◆ **EXERCISE REQUIREMENTS**:
Restate the full listing word for word and leave the pictures out.

** START OF SOURCE EXCERPT **

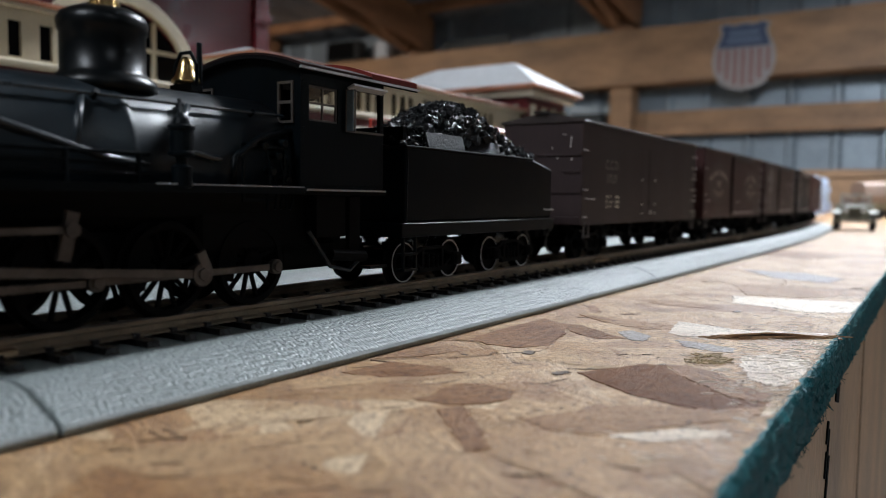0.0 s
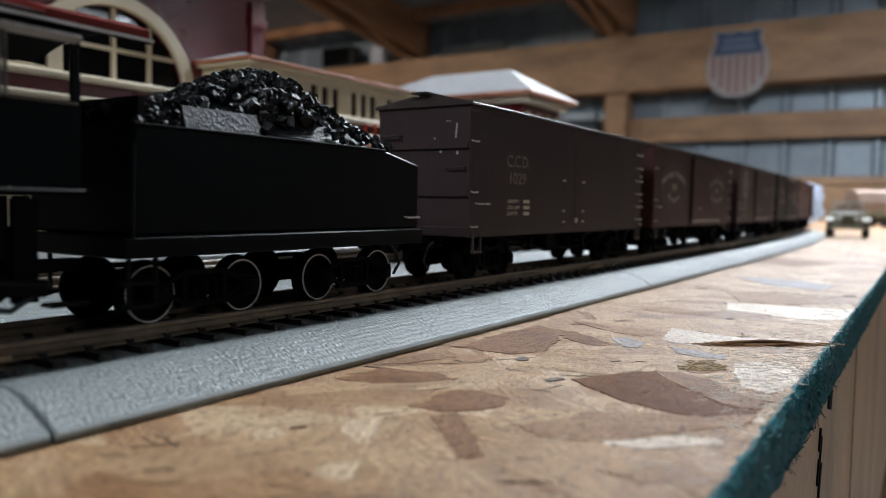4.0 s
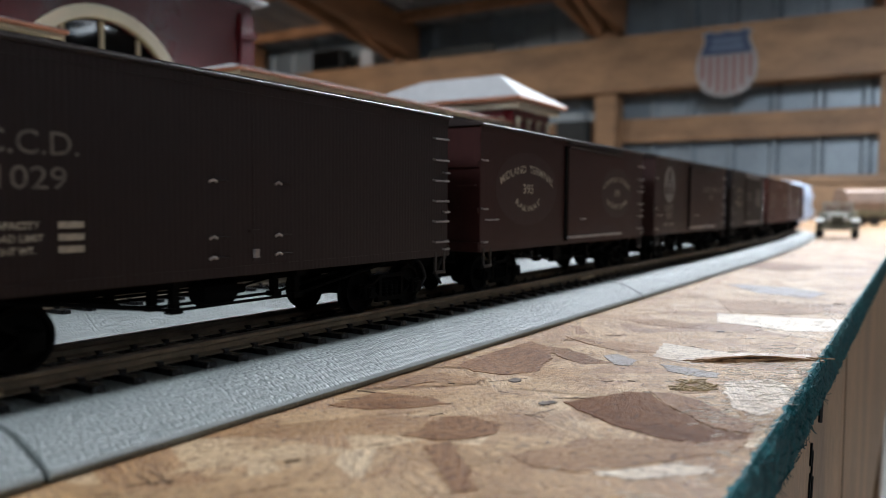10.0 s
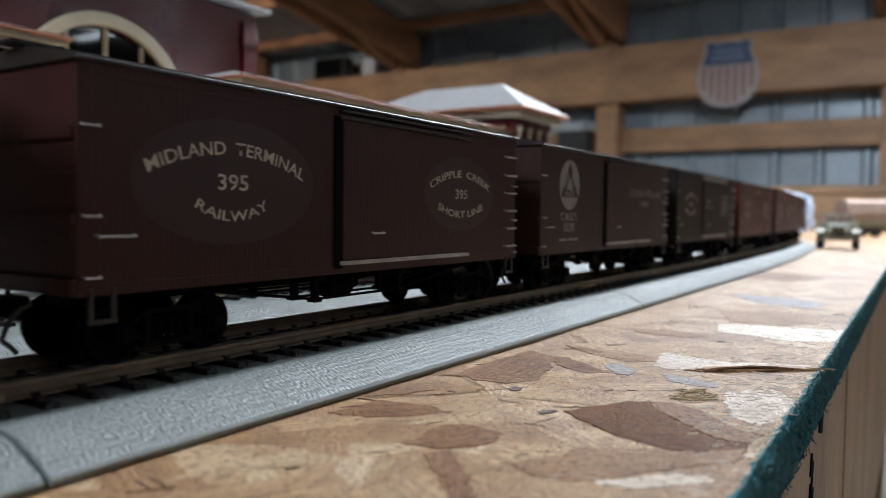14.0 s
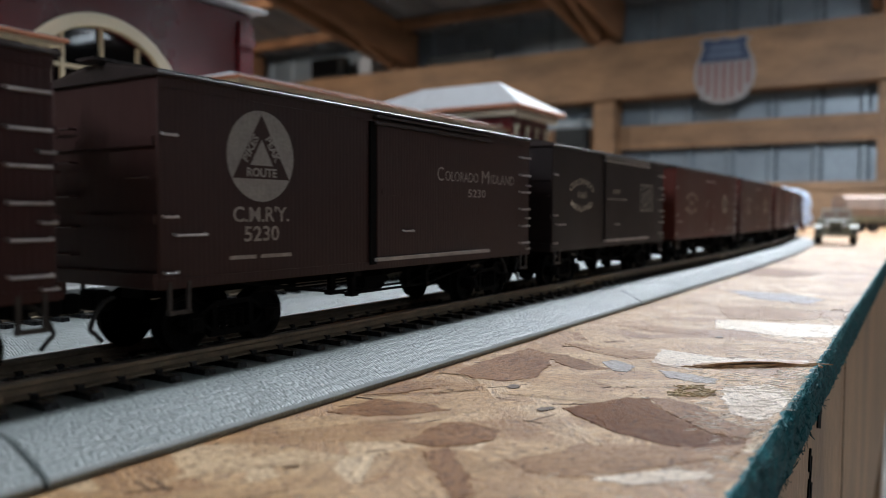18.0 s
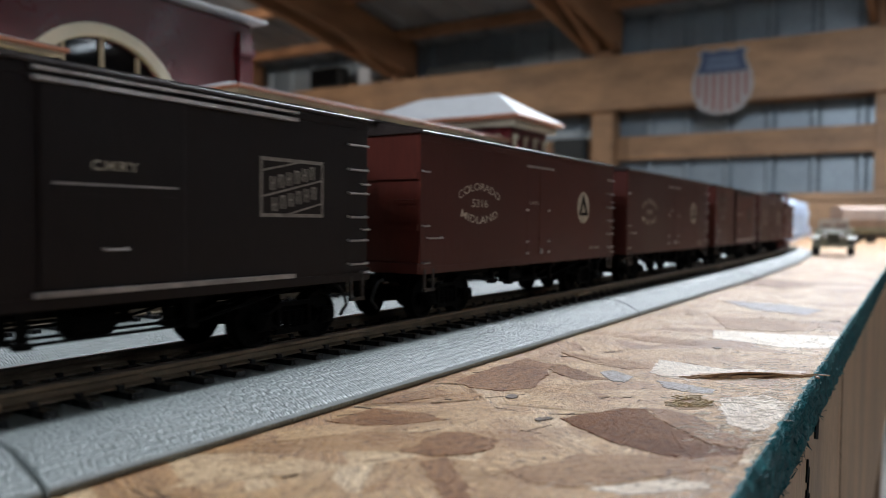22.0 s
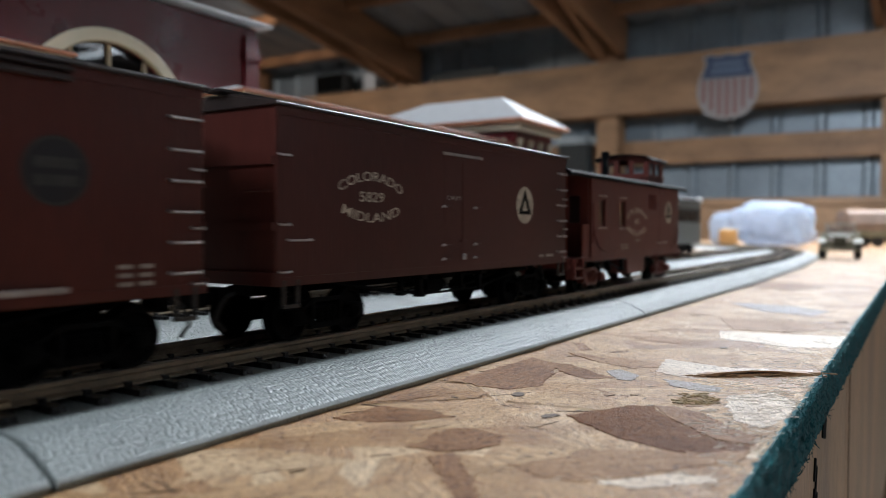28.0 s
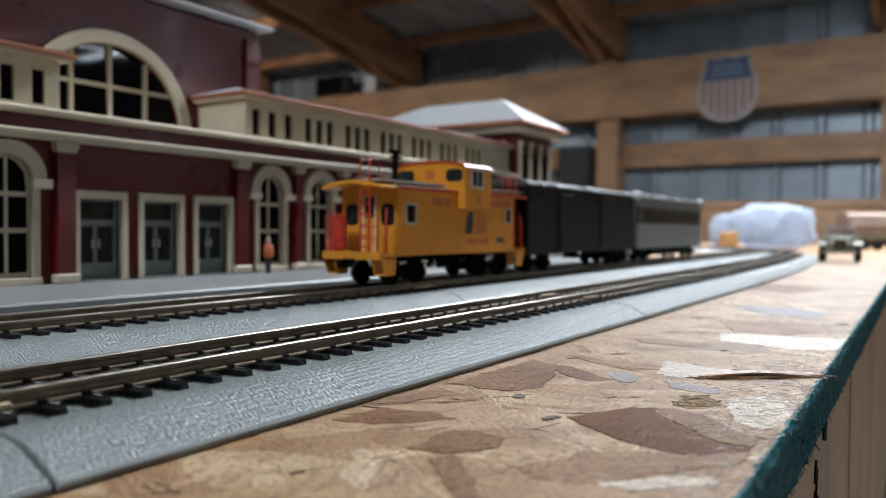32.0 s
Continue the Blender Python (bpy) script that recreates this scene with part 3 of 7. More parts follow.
M["flake_dark"] = strand_material("dark_strand", ((0.0, (0.185, 0.078, 0.028)), (1.0, (0.215, 0.092, 0.034))), 0.10)
M["flake_mid"] = strand_material("brown_strand", ((0.0, (0.255, 0.13, 0.058)), (1.0, (0.285, 0.148, 0.068))), 0.18)
M["flake_pale"] = strand_material("pale_strand", ((0.0, (0.84, 0.76, 0.63)), (1.0, (0.88, 0.80, 0.67))))
M["flake_tan"] = strand_material("tan_strand", ((0.0, (0.35, 0.205, 0.105)), (1.0, (0.39, 0.235, 0.125))), 0.22)
M["flake_grey"] = strand_material("grey_strand", ((0.0, (0.25, 0.215, 0.19)), (1.0, (0.29, 0.255, 0.23))))
M["flake_brown2"] = strand_material("reddish_strand", ((0.0, (0.27, 0.135, 0.06)), (1.0, (0.31, 0.16, 0.075))), 0.18)
M["flake_ash"] = strand_material("ash_strand", ((0.0, (0.70, 0.61, 0.50)), (1.0, (0.78, 0.69, 0.58))))
flake("dark_strand", [(73.2, -36.6), (79.5, -40.0), (86.1, -43.2), (88.5, -46.7), (78.7, -54.8), (70.8, -63.0), (70.2, -68.3), (68.6, -68.6), (62.5, -62.7), (61.4, -58.0), (63.6, -50.2), (68.6, -42.5)], 0.030, M["flake_dark"], "dark brown strand")
flake("brown_strand", [(88.6, -46.9), (90.7, -50.8), (88.1, -56.4), (81.3, -62.6), (76.9, -68.1), (71.2, -68.1), (71.3, -63.2), (78.9, -55.1)], 0.034, M["flake_mid"], "brown strand")
flake("brown_strand", [(41.5, -41.3), (49.7, -46.7), (57.1, -51.6), (61.1, -58.1), (62.1, -62.6), (68.3, -68.7), (61.2, -68.6), (54.7, -63.6), (47.1, -58.4), (41.1, -53.6), (39.5, -47.9)], 0.038, M["flake_tan"], "mottled tan-brown strand")
flake("brown_strand", [(41.1, -24.1), (45.2, -25.1), (49.8, -23.7), (53.8, -24.6), (55.8, -28.9), (54.7, -34.0), (50.1, -35.8), (46.0, -34.5), (41.7, -30.3)], 0.042, M["flake_mid"], "brown strand")
flake("brown_strand", [(38.5, -30.1), (42.3, -32.2), (36.1, -38.5), (28.2, -45.0), (25.4, -43.0), (31.8, -37.2)], 0.046, M["flake_mid"], "narrow brown strand")
flake("pale_strand", [(41.4, -54.8), (46.4, -58.7), (50.4, -62.5), (52.3, -66.2), (51.0, -68.0), (46.6, -65.0), (42.1, -60.2)], 0.050, M["flake_pale"], "bleached pale strand")
flake("pale_strand", [(206.0, -32.4), (207.3, -43.4), (210.0, -56.3), (214.3, -68.1), (199.7, -68.3), (187.4, -68.5), (180.4, -57.4), (185.4, -46.0), (187.3, -36.7)], 0.054, M["flake_pale"], "bleached pale strand")
flake("brown_strand", [(89.4, -4.4), (106.6, -4.2), (124.6, -5.0), (119.5, -13.6), (108.5, -18.2), (92.7, -21.9), (86.5, -17.8), (86.0, -10.1)], 0.058, M["flake_brown2"], "reddish brown strand beside the roadbed")
flake("grey_strand", [(117.3, -27.3), (121.2, -29.2), (116.8, -35.2), (109.0, -36.2), (109.6, -32.6)], 0.062, M["flake_grey"], "weathered grey strand")
flake("grey_strand", [(115.5, -41.3), (114.9, -48.1), (112.4, -54.8), (107.8, -54.7), (107.1, -49.0), (109.5, -44.4)], 0.066, M["flake_grey"], "weathered grey strand")
flake("brown_strand", [(137.2, -9.0), (138.3, -20.3), (134.3, -36.2), (130.6, -39.0), (124.3, -31.1), (128.2, -20.5)], 0.030, M["flake_tan"], "narrow tan strand")
flake("brown_strand", [(120.6, -9.6), (121.0, -17.0), (112.4, -27.6), (110.8, -32.2), (105.9, -27.2), (109.8, -20.1)], 0.034, M["flake_mid"], "narrow brown strand")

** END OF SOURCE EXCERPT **

◆ **SOLUTION TO THE EXERCISE**:
0.0 s
4.0 s
10.0 s
14.0 s
18.0 s
22.0 s
28.0 s
32.0 s
Continue the Blender Python (bpy) script that recreates this scene with part 3 of 7. More parts follow.
M["flake_dark"] = strand_material("dark_strand", ((0.0, (0.185, 0.078, 0.028)), (1.0, (0.215, 0.092, 0.034))), 0.10)
M["flake_mid"] = strand_material("brown_strand", ((0.0, (0.255, 0.13, 0.058)), (1.0, (0.285, 0.148, 0.068))), 0.18)
M["flake_pale"] = strand_material("pale_strand", ((0.0, (0.84, 0.76, 0.63)), (1.0, (0.88, 0.80, 0.67))))
M["flake_tan"] = strand_material("tan_strand", ((0.0, (0.35, 0.205, 0.105)), (1.0, (0.39, 0.235, 0.125))), 0.22)
M["flake_grey"] = strand_material("grey_strand", ((0.0, (0.25, 0.215, 0.19)), (1.0, (0.29, 0.255, 0.23))))
M["flake_brown2"] = strand_material("reddish_strand", ((0.0, (0.27, 0.135, 0.06)), (1.0, (0.31, 0.16, 0.075))), 0.18)
M["flake_ash"] = strand_material("ash_strand", ((0.0, (0.70, 0.61, 0.50)), (1.0, (0.78, 0.69, 0.58))))
flake("dark_strand", [(73.2, -36.6), (79.5, -40.0), (86.1, -43.2), (88.5, -46.7), (78.7, -54.8), (70.8, -63.0), (70.2, -68.3), (68.6, -68.6), (62.5, -62.7), (61.4, -58.0), (63.6, -50.2), (68.6, -42.5)], 0.030, M["flake_dark"], "dark brown strand")
flake("brown_strand", [(88.6, -46.9), (90.7, -50.8), (88.1, -56.4), (81.3, -62.6), (76.9, -68.1), (71.2, -68.1), (71.3, -63.2), (78.9, -55.1)], 0.034, M["flake_mid"], "brown strand")
flake("brown_strand", [(41.5, -41.3), (49.7, -46.7), (57.1, -51.6), (61.1, -58.1), (62.1, -62.6), (68.3, -68.7), (61.2, -68.6), (54.7, -63.6), (47.1, -58.4), (41.1, -53.6), (39.5, -47.9)], 0.038, M["flake_tan"], "mottled tan-brown strand")
flake("brown_strand", [(41.1, -24.1), (45.2, -25.1), (49.8, -23.7), (53.8, -24.6), (55.8, -28.9), (54.7, -34.0), (50.1, -35.8), (46.0, -34.5), (41.7, -30.3)], 0.042, M["flake_mid"], "brown strand")
flake("brown_strand", [(38.5, -30.1), (42.3, -32.2), (36.1, -38.5), (28.2, -45.0), (25.4, -43.0), (31.8, -37.2)], 0.046, M["flake_mid"], "narrow brown strand")
flake("pale_strand", [(41.4, -54.8), (46.4, -58.7), (50.4, -62.5), (52.3, -66.2), (51.0, -68.0), (46.6, -65.0), (42.1, -60.2)], 0.050, M["flake_pale"], "bleached pale strand")
flake("pale_strand", [(206.0, -32.4), (207.3, -43.4), (210.0, -56.3), (214.3, -68.1), (199.7, -68.3), (187.4, -68.5), (180.4, -57.4), (185.4, -46.0), (187.3, -36.7)], 0.054, M["flake_pale"], "bleached pale strand")
flake("brown_strand", [(89.4, -4.4), (106.6, -4.2), (124.6, -5.0), (119.5, -13.6), (108.5, -18.2), (92.7, -21.9), (86.5, -17.8), (86.0, -10.1)], 0.058, M["flake_brown2"], "reddish brown strand beside the roadbed")
flake("grey_strand", [(117.3, -27.3), (121.2, -29.2), (116.8, -35.2), (109.0, -36.2), (109.6, -32.6)], 0.062, M["flake_grey"], "weathered grey strand")
flake("grey_strand", [(115.5, -41.3), (114.9, -48.1), (112.4, -54.8), (107.8, -54.7), (107.1, -49.0), (109.5, -44.4)], 0.066, M["flake_grey"], "weathered grey strand")
flake("brown_strand", [(137.2, -9.0), (138.3, -20.3), (134.3, -36.2), (130.6, -39.0), (124.3, -31.1), (128.2, -20.5)], 0.030, M["flake_tan"], "narrow tan strand")
flake("brown_strand", [(120.6, -9.6), (121.0, -17.0), (112.4, -27.6), (110.8, -32.2), (105.9, -27.2), (109.8, -20.1)], 0.034, M["flake_mid"], "narrow brown strand")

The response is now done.